A degree of error
Draping a furry garment down one’s back is an old university tradition, not limited to Dublin. Those graduating with a BA at Oxford, Cambridge and Durham also wear a black hood with white fur, and BAs of the defunct Royal University of Ireland wore the same combination. We share the white fur with these other universities, but the hood of each institution has a unique shape.
All Dublin University degrees have a hood of the same shape, the Dublin full shape; their
differences are in the colours of the hood itself and its lining and edging. The BA, as mentioned, is black, lined with white fur. Some of the other hoods you might spot in Parliament Square include the include the bachelor in dental science (BDentSc: myrtle green, lined with black, edged in crimson), the master of arts (MA: black, lined with blue) and the doctor in letters (LittD: crimson, lined and edged blue). A full list is given in the Calendar on page E9.

(Two girls wearing the BDentSc hood after taking their degrees in 2007.)
Many will be indifferent, but others will be displeased: BA graduands are not currently supplied with the correct hood at Commencements. When the BA hood which is currently available for rental is compared with the hoods supplied for every other degree one can see a noticeable difference. This BA hood consists only of a fur-lined cowl, and lacks the distinctive square cape of the Dublin hood, which you can see in the illustrations on this page.
(The Dublin University BA, MA and LittD hoods. These drawings, from Haycraft’s 1948 Degrees and Hoods of the World’s Universities and Colleges, clearly show the square cape which the current BA hood is lacking.)
One could assume that this hood is correct, and that our BA hood is special not only in its use of white fur but also in its shape. A consultation of authoritative reference books does not bear out such an assumption. Shaw includes a drawing of the Dublin hood, and mentions no difference in the shape of the BA hood, and a depiction of the BA hood itself can be seen in Haycraft, with the fur-lined cape clearly visible.
Armstrong & Oxford, the company which supplies academic dress to the university, sent me a polite letter in response to an enquiry on this subject. “We would imagine,” I was informed, “that at some point in the past, somebody within the university decided to alter the design slightly for reasons that they must have felt were justified at the time.” This occurred, said the letter writer, before Armstrong & Oxford became Trinity’s official robemaker.
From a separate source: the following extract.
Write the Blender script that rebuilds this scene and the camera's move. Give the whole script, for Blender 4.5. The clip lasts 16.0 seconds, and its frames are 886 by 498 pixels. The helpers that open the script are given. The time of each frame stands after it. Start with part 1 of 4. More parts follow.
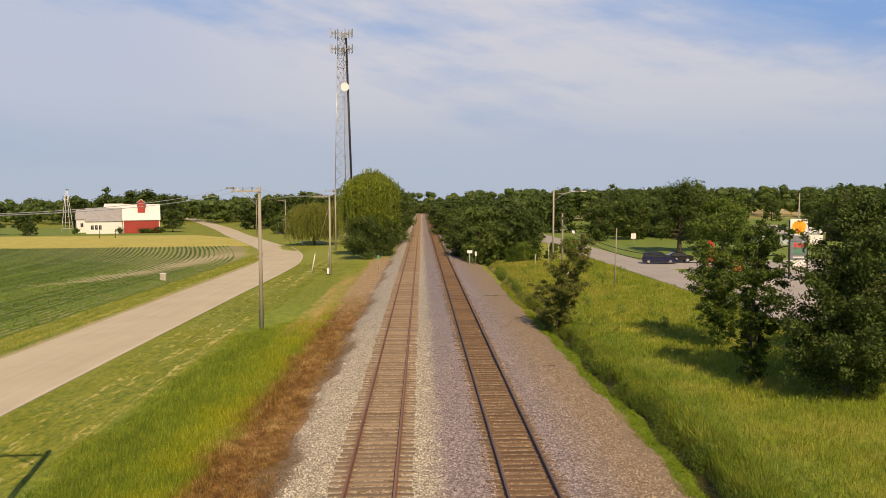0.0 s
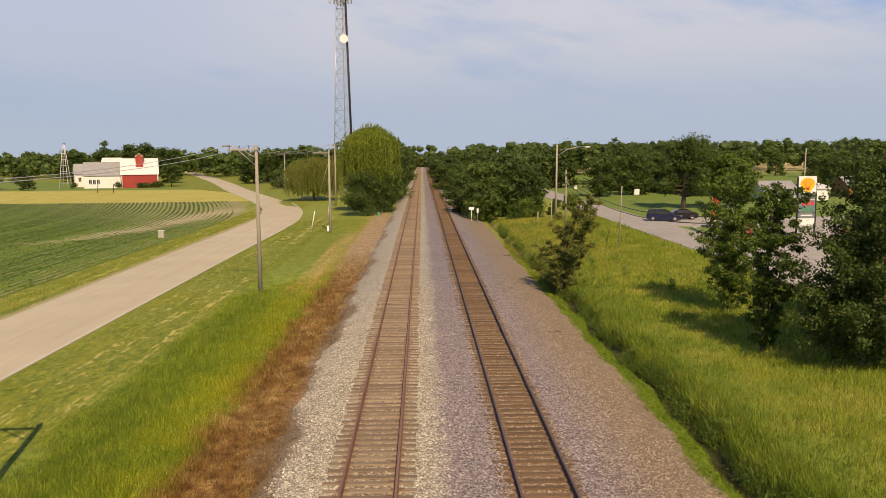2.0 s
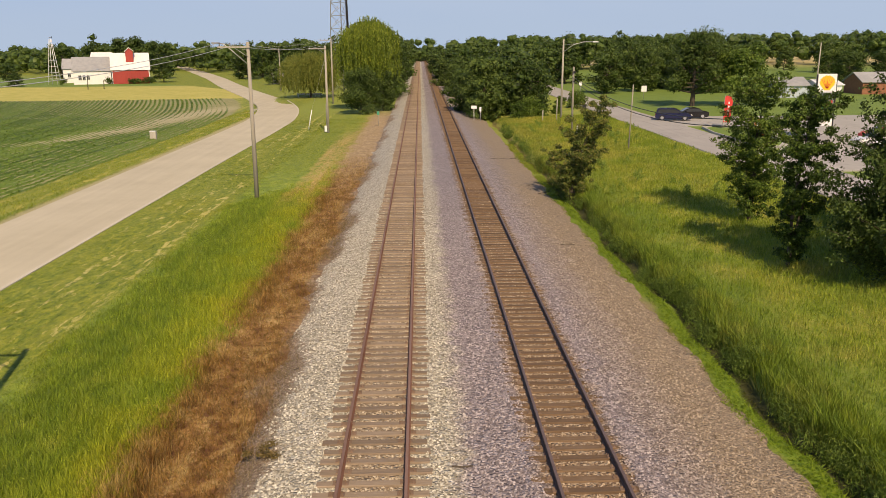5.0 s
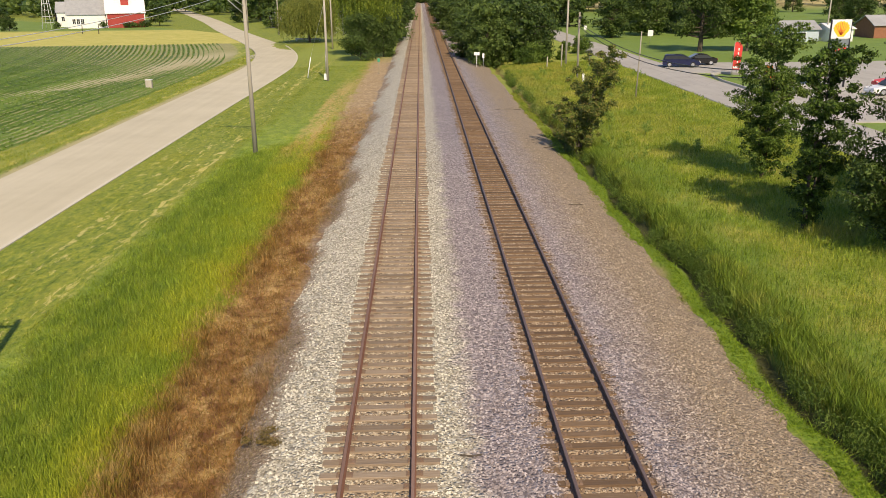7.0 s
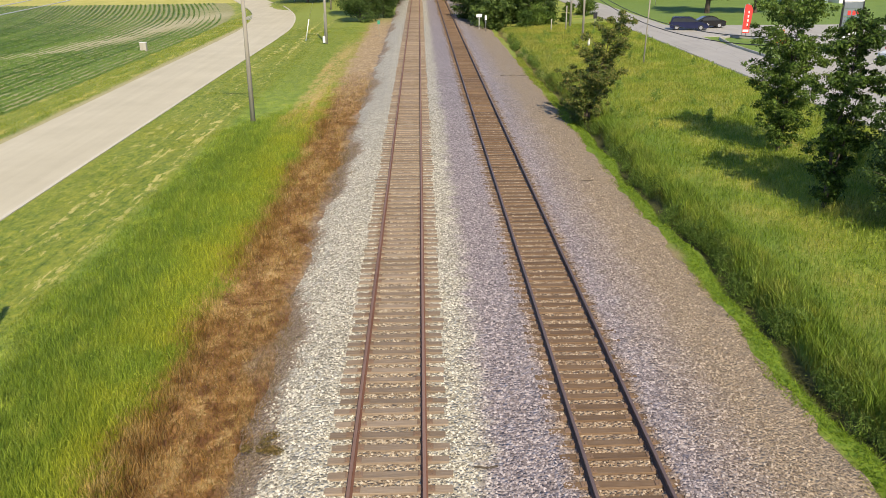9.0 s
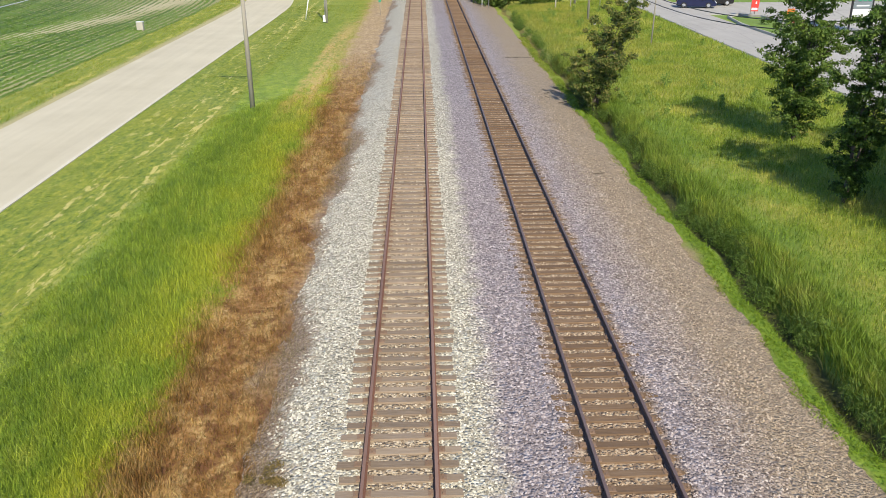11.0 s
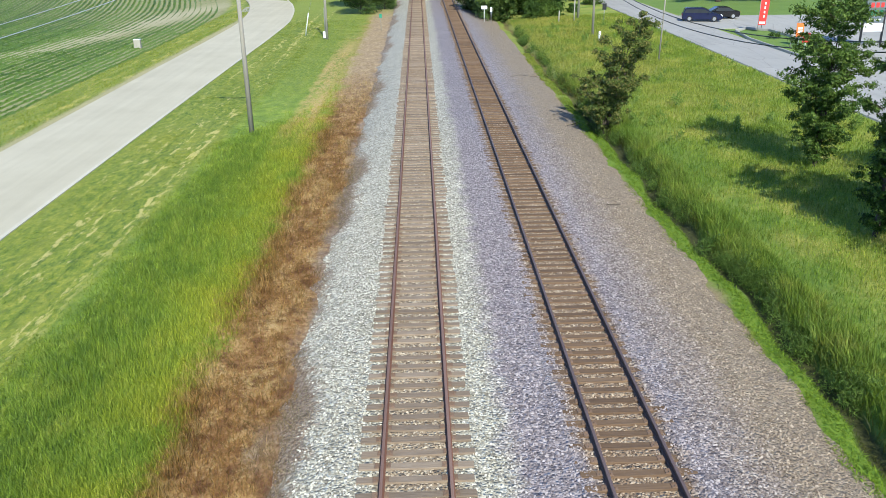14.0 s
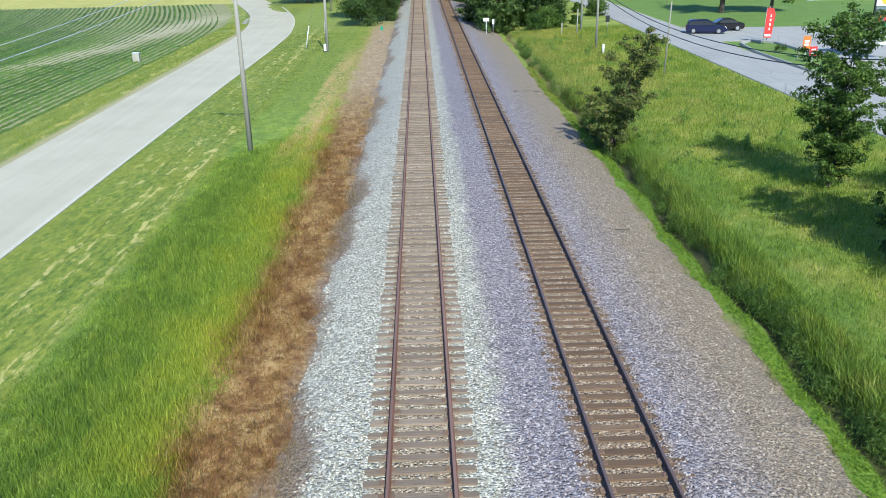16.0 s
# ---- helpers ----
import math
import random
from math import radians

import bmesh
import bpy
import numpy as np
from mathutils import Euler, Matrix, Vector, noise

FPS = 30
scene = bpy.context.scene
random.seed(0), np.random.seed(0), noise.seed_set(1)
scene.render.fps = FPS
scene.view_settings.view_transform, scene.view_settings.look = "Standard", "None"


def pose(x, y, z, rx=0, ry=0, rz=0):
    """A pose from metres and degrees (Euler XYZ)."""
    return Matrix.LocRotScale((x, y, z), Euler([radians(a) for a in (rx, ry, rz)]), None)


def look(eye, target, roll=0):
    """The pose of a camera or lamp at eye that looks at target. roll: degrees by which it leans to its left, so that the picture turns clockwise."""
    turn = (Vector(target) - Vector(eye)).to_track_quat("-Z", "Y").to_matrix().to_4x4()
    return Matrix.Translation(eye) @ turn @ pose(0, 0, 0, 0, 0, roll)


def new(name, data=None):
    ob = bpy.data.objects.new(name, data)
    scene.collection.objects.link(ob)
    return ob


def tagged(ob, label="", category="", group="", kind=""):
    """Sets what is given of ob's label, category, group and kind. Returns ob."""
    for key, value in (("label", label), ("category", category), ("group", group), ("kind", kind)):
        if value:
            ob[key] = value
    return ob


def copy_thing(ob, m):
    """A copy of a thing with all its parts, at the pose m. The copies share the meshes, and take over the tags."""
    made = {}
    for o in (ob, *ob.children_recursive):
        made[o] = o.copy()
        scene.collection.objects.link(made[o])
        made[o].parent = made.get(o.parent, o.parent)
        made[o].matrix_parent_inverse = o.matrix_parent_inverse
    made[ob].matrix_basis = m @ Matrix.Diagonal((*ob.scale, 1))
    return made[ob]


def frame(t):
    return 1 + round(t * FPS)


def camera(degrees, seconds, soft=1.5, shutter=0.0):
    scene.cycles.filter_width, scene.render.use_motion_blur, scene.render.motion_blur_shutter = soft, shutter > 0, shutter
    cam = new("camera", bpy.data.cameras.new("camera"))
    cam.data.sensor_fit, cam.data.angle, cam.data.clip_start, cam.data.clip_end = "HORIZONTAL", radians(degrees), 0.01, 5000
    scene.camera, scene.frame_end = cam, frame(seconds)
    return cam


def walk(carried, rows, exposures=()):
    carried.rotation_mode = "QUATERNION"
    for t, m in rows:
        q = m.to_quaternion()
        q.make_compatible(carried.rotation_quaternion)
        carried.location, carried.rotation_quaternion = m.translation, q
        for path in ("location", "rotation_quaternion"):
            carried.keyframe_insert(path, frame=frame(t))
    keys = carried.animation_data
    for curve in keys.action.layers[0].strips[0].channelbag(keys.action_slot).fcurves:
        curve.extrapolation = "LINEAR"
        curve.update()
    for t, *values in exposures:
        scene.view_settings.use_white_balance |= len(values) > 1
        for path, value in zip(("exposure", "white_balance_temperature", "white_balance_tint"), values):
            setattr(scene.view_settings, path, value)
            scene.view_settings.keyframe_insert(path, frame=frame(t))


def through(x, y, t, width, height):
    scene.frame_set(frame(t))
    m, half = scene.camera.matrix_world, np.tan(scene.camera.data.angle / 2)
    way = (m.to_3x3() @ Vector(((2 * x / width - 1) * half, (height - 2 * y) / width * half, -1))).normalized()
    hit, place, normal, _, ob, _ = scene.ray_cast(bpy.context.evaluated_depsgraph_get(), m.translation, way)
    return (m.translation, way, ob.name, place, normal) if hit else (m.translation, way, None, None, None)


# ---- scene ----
cam = camera(56.5, 16.0, 0.4)
PATH = [
    (0, (1.609, -4.417, 8.767), (1.661, -2.421, 8.65), -0.3),
    (0.5, (1.661, -4.08, 8.903), (1.71, -2.085, 8.766), -0.3),
    (1, (1.621, -3.74, 8.999), (1.671, -1.747, 8.836), -0.3),
    (1.5, (1.58, -3.34, 9.114), (1.63, -1.35, 8.92), -0.4),
    (2, (1.523, -2.946, 9.191), (1.573, -0.96, 8.961), -0.3),
    (2.5, (1.434, -2.533, 9.273), (1.486, -0.553, 9.002), -0.4),
    (3, (1.389, -2.059, 9.309), (1.44, -0.084, 8.995), -0.3),
    (3.5, (1.35, -1.642, 9.351), (1.4, 0.325, 8.992), -0.3),
    (4, (1.28, -1.167, 9.368), (1.33, 0.792, 8.968), -0.3),
    (6.5, (1.088, 0.601, 9.87), (1.137, 2.515, 9.292), -0.5),
    (7, (1.064, 0.951, 9.978), (1.11, 2.856, 9.372), -0.5),
    (7.5, (0.994, 1.368, 10.035), (1.041, 3.265, 9.405), -0.5),
    (8, (0.953, 1.75, 10.12), (1.0, 3.64, 9.467), -0.5),
    (8.5, (0.876, 2.127, 10.205), (0.923, 4.009, 9.53), -0.4),
    (9, (0.809, 2.524, 10.286), (0.856, 4.398, 9.591), -0.4),
    (11.5, (0.549, 4.234, 10.875), (0.593, 6.085, 10.12), -0.6),
    (12, (0.505, 4.584, 10.947), (0.55, 6.437, 10.195), -0.7),
    (12.5, (0.438, 4.931, 11.033), (0.483, 6.785, 10.286), -0.6),
    (13, (0.392, 5.26, 11.106), (0.437, 7.116, 10.363), -0.7),
    (13.5, (0.34, 5.621, 11.153), (0.385, 7.48, 10.416), -0.9),
    (14, (0.3, 6.0, 11.211), (0.344, 7.861, 10.479), -0.9),
    (14.5, (0.347, 6.353, 11.269), (0.389, 8.215, 10.542), -1.0),
    (15, (0.296, 6.692, 11.36), (0.34, 8.556, 10.638), -1.0),
    (15.5, (0.255, 7.022, 11.456), (0.298, 8.888, 10.738), -1.0),
    (16, (0.227, 7.375, 11.531), (0.269, 9.243, 10.817), -1.0),
]
walk(cam, [(t, look(eye, target, roll)) for t, eye, target, roll in PATH],
     [(0, -0.31, 10300, 24), (3.5, -0.3, 9700, 24), (7, -0.02, 8200, 17), (9, 0.12, 7400, 14), (12.5, 0.27, 6500, 9), (16, 0.23, 5650, 5)])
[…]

There is possible but unlikely explanation for what is almost certainly a blunder. Trinity had another hood shape until at least 1909. This simple shape hood can be seen in a set of Wills’s cigarette cards (these were reproduced in Trinity News in February this year) and in Haycraft’s Degrees and Hoods book. The same shape is also still used for Queen’s Belfast hoods. If someone did try to return the Trinity BA hood to this shape (it’s not very likely) then he got it wrong: the fur lining is different on the old simple shape hood.
I find the following the mostly likely explanation: a batch of BA hoods was ordered at some time in the past. The producer, to save on materials (perhaps there was a lack of fake fur) or due to ignorance or carelessness, came up with this new BA hood. The batch was delivered, no one noticed or cared, and subsequent Trinity BA hoods were made to this new pattern.
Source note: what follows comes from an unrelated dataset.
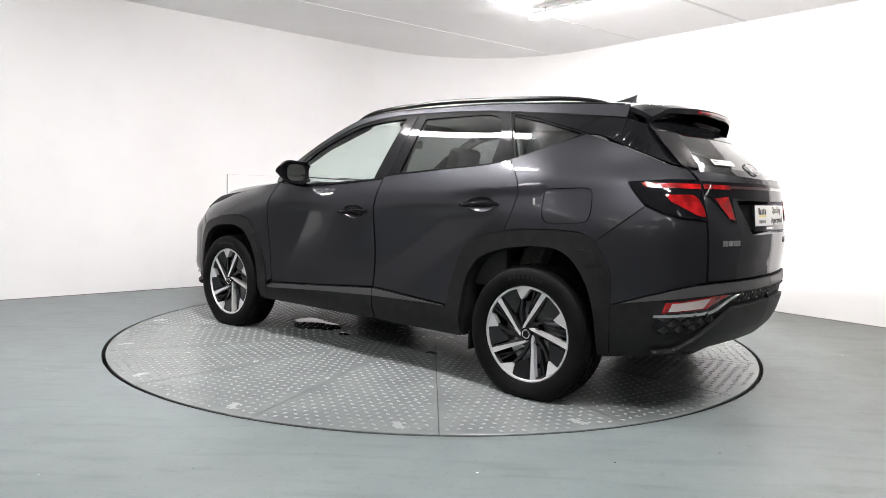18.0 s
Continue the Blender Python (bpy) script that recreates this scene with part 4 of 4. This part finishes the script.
# ---- front ----
low_f = [(1.765, .36), (1.80, .362), (2.0, .348), (2.3, .40), (2.56, .455), (2.61, .52), (2.52, .545), (2.45, .56), (2.40, .60), (2.335, .68), (2.26, .708), (2.1, .745), (1.95, .783), (1.85, .822), (1.795, .836), (1.668, .742), (1.728, .65), (1.758, .5)]
lamp_unit = [(2.095, .685), (1.965, .668), (1.938, .465), (2.03, .515), (2.118, .592)]
for side in (1, -1):
    fb = sheet("front_bumper", low_f, tub, PAINT, car, "painted bumper side", side=side, step=.024, holes=[lamp_unit], creases=[[(1.925, .45), (1.925, .40), (1.925, .36)], [(1.925, .68), (1.925, .74)]])
    hl = sheet("headlamp", lamp_unit, tub, GLOSS, car, "main headlamp in a black housing", side=side, out=-.025, gap=-.004, thick=.002)
    for q in ([(2.065, .665), (1.995, .66), (1.985, .60), (2.065, .592)], [(2.06, .55), (1.97, .552), (1.955, .49), (2.02, .52)]):
        sheet("reflector", q, tub, REFLECTOR, hl, "bright lamp reflector", side=side, out=-.016, thick=.008, step=.012)
    sheet("lamp_cover", lamp_unit, tub, LENS, hl, "clear lamp cover", side=side, out=-.003, gap=.001, thick=.002)
    sheet("bumper_strip", [(2.57, .468), (2.3, .412), (2.0, .355), (1.81, .367), (1.81, .357), (2.0, .342), (2.3, .398), (2.56, .454)], tub, SILVER, car, "satin chrome strip", side=side, out=.012, thick=.012, gap=0)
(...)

One could claim that this new hood is the de facto BA hood, pointing out that many Trinity men have taken their first degree wearing it. This, however, is not enough to justify maintaining a break in a long tradition.
Thousands of Dublin University graduates have indeed taken their BAs wearing the incorrect academic dress – and they continue to do so. There is no reason for the hood to be in this strange shape. It would be laudable if the supplier would begin to reintroduce BA hoods of the correct shape. Until that happens the only solution for the fastidious candidate bachelor is to have a BA hood of the correct shape specially made.
EDWARD Gaffney, a 2008 graduate, took his degree wearing this strange hood. He wrote to me on an unrelated matter, to point out that the word jib, an old Trinity word referring, slightly pejoratively, to Junior Freshman students, survives elsewhere. The members of the NUI Galway Literary and Debating Society call their neophytes gibs. This variant spelling occurs in the 1791 Advice to the University of Dublin and in verses in the 19th-century Trinity periodical Kottabos: A College Miscellany.
Perhaps the Galwegians’ use of gib dates back all the way to the founding of the “Lit & Deb” in 1846. It became a society of Queen’s College, Galway, a few years later.
Another Kottabos poem mentions both jibs and the Queen’s University of Ireland, of which the Galway institution was a constituent college. A failing Trinity student is considering going up to one of the so-called “godless colleges”: “So my heart leaps up within me, beating strong against my ribs/To be in some sort of college, in among the throng of jibs.”
But he gives up the idea, not esteeming the Queen’s colleges highly enough: “Fool! again the dream, the fancy, what I’ve said is all a fib/For I count the Queen’s Professor lower than the Dublin jib.”
Apologies, Galway, for this ancient insult! And congratulations to the Lit & Deb for holding fast to tradition.